The photo series was a cathartic attempt to put into the light what weighed so heavily on me—the fear, the shame, the burden, the 8 inch scar on the inside of my groin, intimately tucked away from the world but seared into my body and my mind.

The series aims to strip away everything we hold so tightfistedly, put so much emphasis and importance on. It is an unburdening of the mind and the body, throwing off that which often artificially keeps us down from saying the things we mean, doing the things we aspire to. It follows the journey of building strength, comfort, and grounding in one’s body, and subsequently one’s mind, by way of the harrowing experience that is a violent, sudden, near-death event.

It’s a reckoning, and a release.
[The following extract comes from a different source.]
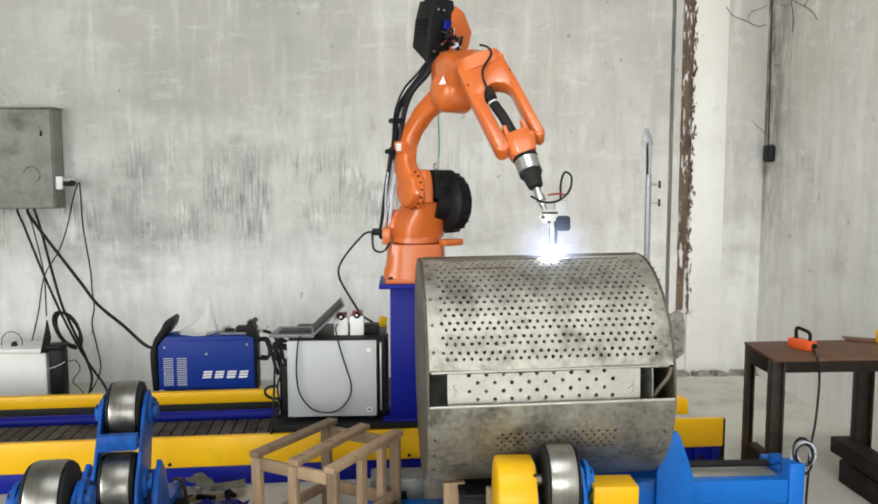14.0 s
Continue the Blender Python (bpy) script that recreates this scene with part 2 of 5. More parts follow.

I hope it means something to you.


Though my near-death stabbing and the implications of it will forever be a part of me and my story, onward and upward in the continual hope in my heart. For my mom, who gave up so much to raise me, for my brother, who held my hand at what felt like the end, for my dear friends, some of who have suffered more and complained less, for the 2nd chance I was given that my friend Jackson wasn’t that same year. For a belief that things will one day be made right, and that we are made for a purpose, and that we can lead with love and hope in a broken world.

Not only that, but we rejoice in our sufferings, knowing that suffering produces endurance, and endurance produces character, and character produces hope, and hope does not put us to shame, because God's love has been poured into our hearts through the Holy Spirit who has been given to us.